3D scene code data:
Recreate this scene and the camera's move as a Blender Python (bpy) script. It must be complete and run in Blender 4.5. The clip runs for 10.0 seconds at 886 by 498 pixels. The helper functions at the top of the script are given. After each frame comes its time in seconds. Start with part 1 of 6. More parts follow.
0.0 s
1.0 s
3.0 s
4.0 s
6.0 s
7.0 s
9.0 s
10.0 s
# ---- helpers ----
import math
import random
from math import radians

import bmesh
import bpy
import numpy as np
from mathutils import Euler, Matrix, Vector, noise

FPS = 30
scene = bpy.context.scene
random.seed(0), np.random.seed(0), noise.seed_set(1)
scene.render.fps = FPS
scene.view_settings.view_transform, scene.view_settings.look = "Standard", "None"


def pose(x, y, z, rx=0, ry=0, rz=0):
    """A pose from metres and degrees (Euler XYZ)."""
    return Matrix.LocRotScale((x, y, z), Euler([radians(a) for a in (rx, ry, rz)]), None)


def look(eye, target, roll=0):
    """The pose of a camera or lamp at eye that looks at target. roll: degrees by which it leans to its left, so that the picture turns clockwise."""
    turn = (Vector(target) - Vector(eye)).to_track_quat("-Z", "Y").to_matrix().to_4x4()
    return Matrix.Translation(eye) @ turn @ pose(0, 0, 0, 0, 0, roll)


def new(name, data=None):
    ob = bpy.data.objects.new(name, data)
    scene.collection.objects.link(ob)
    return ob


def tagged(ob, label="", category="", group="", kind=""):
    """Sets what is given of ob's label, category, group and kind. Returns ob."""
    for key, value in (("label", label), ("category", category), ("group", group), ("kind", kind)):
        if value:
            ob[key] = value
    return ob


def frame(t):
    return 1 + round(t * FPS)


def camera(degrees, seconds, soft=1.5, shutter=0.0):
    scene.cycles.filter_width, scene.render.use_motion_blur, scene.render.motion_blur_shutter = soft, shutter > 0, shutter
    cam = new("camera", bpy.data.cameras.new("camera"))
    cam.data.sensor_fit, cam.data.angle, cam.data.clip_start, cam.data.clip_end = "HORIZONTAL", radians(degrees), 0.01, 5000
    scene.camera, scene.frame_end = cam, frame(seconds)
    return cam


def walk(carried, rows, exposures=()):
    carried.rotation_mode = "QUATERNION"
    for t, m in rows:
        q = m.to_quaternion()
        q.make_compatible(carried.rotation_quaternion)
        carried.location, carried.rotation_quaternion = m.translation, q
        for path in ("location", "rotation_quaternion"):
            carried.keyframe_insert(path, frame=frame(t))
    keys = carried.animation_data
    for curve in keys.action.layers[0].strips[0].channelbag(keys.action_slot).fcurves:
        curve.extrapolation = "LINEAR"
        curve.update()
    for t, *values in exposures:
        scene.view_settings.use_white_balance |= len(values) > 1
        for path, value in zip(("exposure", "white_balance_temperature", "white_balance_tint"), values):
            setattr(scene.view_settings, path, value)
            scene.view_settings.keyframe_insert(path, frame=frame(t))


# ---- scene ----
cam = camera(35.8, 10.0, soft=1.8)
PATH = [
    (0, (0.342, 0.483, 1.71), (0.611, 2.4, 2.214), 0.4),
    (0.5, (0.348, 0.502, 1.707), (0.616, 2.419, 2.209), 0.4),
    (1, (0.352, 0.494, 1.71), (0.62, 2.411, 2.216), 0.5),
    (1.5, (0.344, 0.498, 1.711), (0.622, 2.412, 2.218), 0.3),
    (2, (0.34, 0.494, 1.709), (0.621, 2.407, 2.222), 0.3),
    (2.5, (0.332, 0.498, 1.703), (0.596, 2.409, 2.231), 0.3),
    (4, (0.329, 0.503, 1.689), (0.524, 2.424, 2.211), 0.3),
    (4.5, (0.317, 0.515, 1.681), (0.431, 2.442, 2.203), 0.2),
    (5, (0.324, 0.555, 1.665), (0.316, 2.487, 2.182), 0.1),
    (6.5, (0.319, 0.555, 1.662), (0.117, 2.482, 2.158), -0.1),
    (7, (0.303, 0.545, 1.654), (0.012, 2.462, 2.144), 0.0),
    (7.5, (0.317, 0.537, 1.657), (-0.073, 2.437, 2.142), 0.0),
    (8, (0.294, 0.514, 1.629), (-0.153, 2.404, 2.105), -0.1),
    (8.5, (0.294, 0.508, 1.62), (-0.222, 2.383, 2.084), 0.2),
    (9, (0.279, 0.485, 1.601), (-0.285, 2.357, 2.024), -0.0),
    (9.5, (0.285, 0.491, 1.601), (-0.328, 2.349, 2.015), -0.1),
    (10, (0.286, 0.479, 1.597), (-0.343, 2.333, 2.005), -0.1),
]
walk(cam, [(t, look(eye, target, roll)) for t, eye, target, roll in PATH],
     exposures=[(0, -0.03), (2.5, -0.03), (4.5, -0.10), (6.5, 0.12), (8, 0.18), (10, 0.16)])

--

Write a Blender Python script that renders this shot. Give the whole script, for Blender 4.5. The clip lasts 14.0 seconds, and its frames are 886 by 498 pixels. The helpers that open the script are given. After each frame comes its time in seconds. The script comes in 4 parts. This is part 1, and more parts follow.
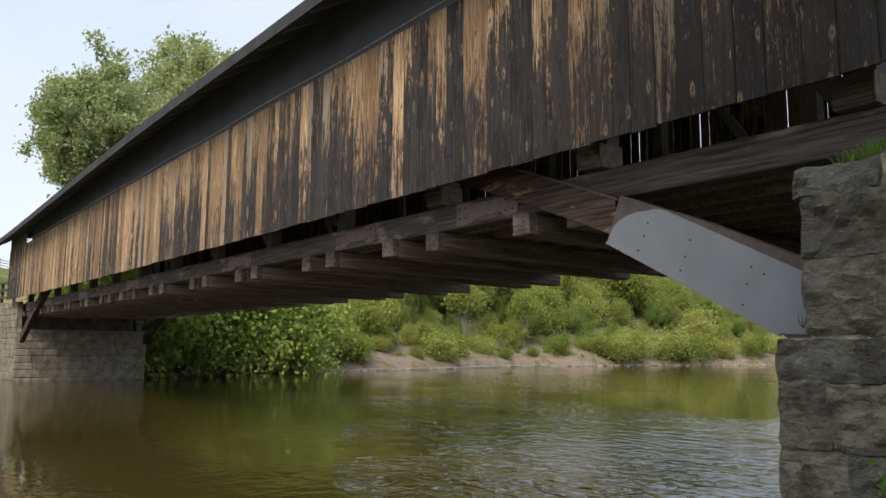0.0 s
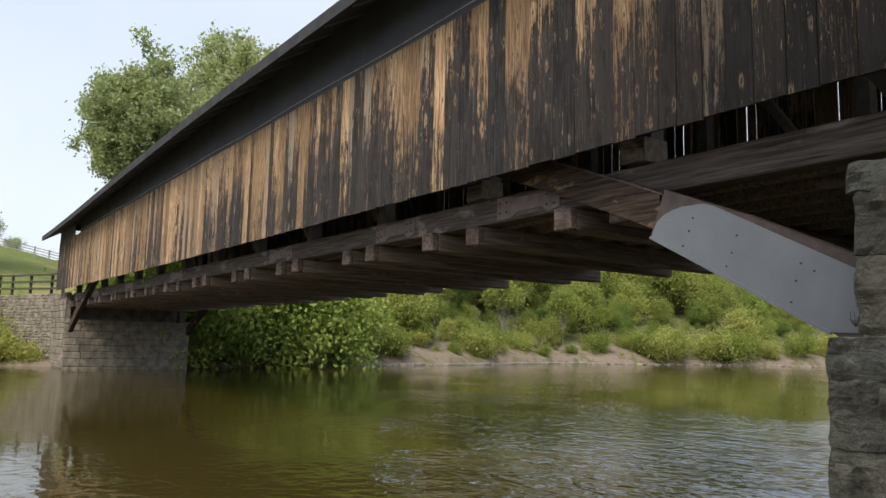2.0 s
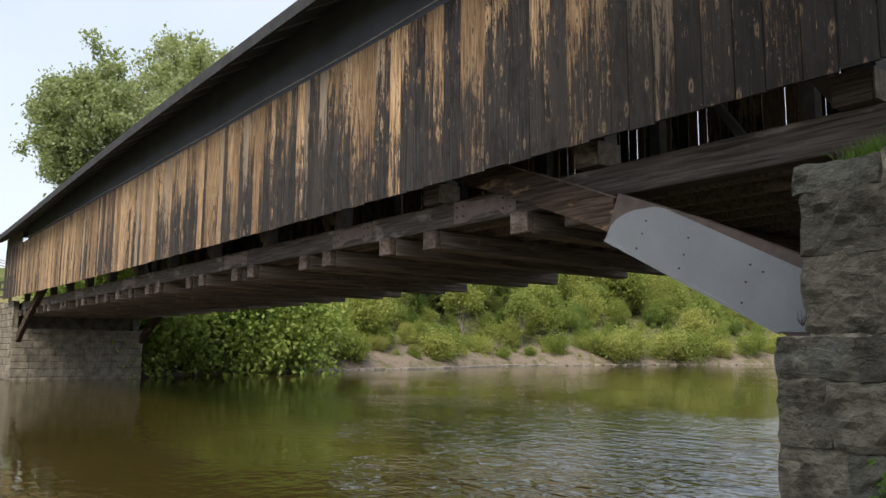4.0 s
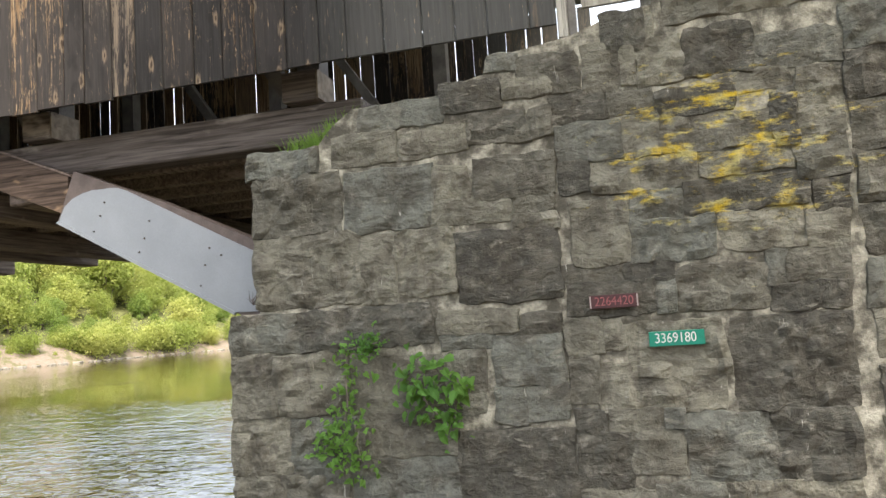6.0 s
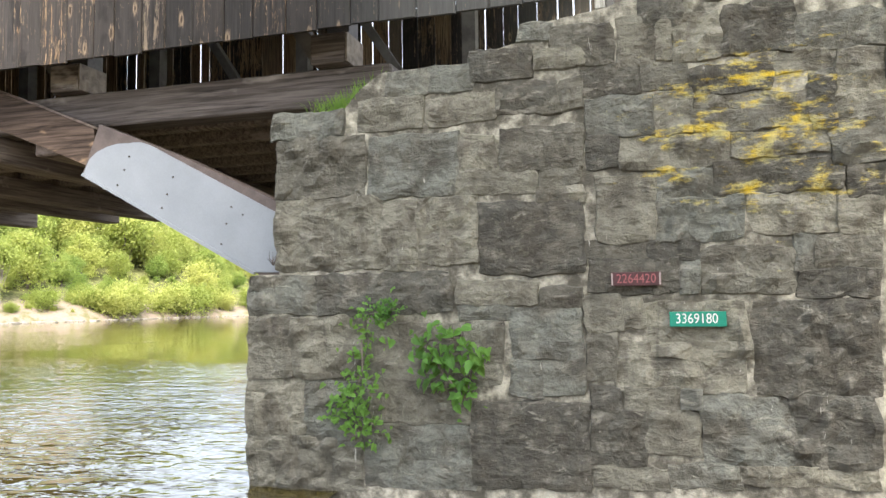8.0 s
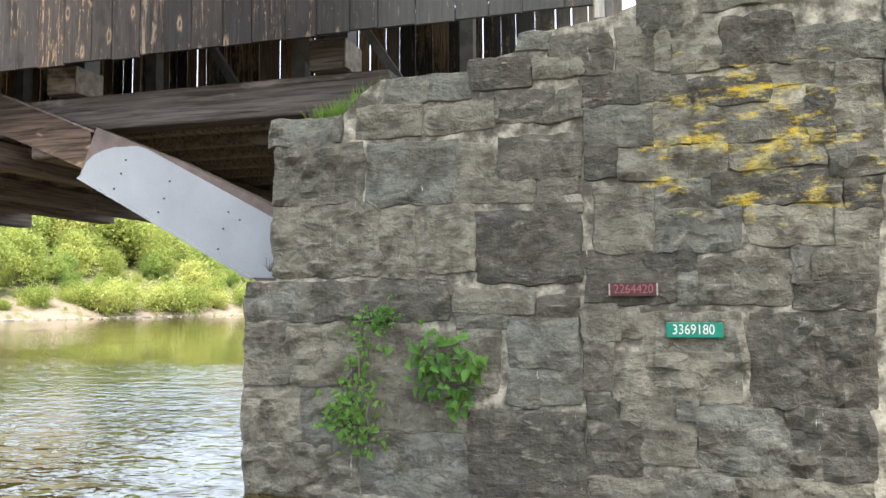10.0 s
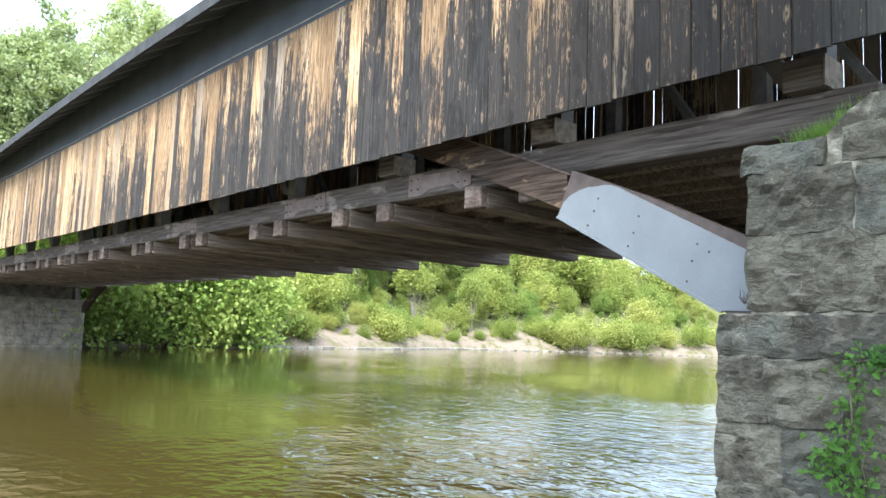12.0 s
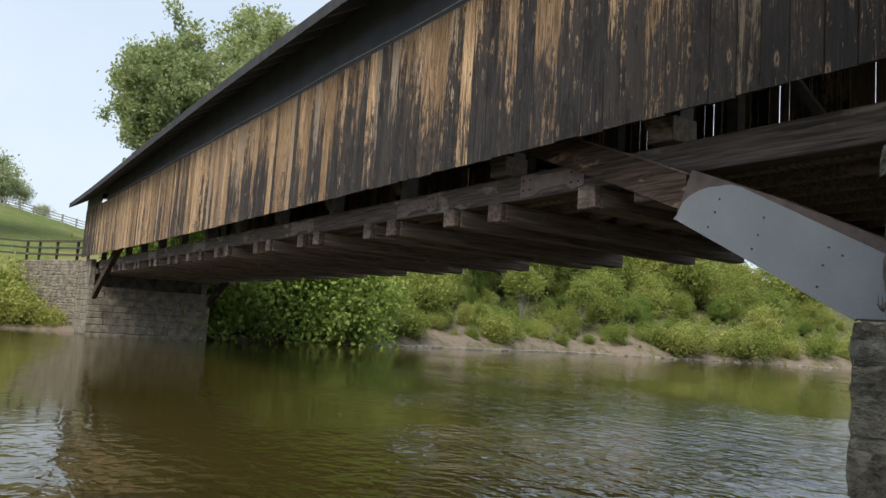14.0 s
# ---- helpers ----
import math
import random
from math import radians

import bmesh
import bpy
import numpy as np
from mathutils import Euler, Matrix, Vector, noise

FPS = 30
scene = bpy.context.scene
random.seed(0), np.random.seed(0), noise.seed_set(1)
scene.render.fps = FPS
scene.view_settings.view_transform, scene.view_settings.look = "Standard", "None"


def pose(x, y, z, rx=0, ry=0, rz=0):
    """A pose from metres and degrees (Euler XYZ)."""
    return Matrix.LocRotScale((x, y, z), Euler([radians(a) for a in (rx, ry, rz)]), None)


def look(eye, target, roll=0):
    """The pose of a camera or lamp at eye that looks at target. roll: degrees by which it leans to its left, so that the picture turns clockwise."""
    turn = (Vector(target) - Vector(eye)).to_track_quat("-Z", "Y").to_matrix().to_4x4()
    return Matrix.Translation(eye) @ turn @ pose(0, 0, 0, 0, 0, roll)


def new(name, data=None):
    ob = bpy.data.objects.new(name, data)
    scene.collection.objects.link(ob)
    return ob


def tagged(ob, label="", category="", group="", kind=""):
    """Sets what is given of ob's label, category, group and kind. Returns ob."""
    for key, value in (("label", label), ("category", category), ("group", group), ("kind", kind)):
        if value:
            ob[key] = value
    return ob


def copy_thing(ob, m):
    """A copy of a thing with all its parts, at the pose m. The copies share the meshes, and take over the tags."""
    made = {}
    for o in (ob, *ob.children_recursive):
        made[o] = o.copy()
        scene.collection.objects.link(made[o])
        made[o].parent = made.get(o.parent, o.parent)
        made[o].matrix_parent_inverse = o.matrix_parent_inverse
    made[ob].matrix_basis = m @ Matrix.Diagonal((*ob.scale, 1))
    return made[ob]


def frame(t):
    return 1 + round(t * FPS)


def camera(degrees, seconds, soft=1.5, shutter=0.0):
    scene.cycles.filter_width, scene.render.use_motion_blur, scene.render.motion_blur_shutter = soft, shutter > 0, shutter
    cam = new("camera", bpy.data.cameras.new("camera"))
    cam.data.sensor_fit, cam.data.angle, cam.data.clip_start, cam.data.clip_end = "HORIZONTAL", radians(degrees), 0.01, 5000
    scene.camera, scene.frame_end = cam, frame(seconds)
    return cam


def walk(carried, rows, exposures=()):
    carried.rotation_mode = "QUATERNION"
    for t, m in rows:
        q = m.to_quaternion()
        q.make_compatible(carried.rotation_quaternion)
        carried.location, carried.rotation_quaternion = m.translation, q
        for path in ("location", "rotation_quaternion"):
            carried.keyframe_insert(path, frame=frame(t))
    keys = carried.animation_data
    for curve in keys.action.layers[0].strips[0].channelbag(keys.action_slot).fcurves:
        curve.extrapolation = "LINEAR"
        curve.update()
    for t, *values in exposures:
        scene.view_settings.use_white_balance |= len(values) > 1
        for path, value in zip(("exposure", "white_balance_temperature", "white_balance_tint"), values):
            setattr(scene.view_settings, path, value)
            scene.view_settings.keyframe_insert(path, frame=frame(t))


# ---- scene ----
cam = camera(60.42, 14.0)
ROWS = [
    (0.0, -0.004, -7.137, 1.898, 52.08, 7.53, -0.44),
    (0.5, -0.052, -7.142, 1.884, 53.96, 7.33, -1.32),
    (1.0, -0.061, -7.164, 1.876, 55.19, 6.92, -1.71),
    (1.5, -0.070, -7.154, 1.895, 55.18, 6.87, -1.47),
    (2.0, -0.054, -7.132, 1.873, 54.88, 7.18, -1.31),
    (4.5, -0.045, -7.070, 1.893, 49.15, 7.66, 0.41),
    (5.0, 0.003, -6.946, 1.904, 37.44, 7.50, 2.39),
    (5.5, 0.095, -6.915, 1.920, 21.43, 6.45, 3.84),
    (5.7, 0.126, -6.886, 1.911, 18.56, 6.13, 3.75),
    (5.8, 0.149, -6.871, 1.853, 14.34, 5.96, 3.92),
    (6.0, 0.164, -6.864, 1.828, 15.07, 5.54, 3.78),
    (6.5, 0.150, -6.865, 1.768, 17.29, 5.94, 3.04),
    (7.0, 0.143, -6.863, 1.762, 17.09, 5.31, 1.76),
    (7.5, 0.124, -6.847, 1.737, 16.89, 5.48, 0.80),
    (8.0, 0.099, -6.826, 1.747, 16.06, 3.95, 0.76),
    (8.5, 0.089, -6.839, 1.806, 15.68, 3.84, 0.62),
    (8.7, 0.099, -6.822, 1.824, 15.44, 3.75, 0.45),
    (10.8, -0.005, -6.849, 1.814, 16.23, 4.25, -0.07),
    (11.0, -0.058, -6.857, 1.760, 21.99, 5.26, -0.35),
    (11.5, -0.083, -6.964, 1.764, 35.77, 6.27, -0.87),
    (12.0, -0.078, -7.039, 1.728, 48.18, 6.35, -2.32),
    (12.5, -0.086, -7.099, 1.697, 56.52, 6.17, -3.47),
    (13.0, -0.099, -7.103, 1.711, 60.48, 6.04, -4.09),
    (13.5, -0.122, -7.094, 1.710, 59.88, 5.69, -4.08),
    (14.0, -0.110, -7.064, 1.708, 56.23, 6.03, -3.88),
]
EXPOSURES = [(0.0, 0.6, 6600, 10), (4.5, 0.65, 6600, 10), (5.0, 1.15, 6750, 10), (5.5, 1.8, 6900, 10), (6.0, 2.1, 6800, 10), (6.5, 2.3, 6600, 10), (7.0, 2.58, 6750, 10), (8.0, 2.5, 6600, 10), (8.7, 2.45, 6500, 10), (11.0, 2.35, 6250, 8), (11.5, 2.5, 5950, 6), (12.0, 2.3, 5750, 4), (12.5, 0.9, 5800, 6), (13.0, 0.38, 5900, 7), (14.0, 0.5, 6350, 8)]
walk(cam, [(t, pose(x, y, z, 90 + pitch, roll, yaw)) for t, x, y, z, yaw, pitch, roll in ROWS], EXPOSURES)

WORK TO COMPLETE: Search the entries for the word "walk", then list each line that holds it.

WRITTEN ANSWER:
def walk(carried, rows, exposures=()):
walk(cam, [(t, look(eye, target, roll)) for t, eye, target, roll in PATH],
def walk(carried, rows, exposures=()):
walk(cam, [(t, pose(x, y, z, 90 + pitch, roll, yaw)) for t, x, y, z, yaw, pitch, roll in ROWS], EXPOSURES)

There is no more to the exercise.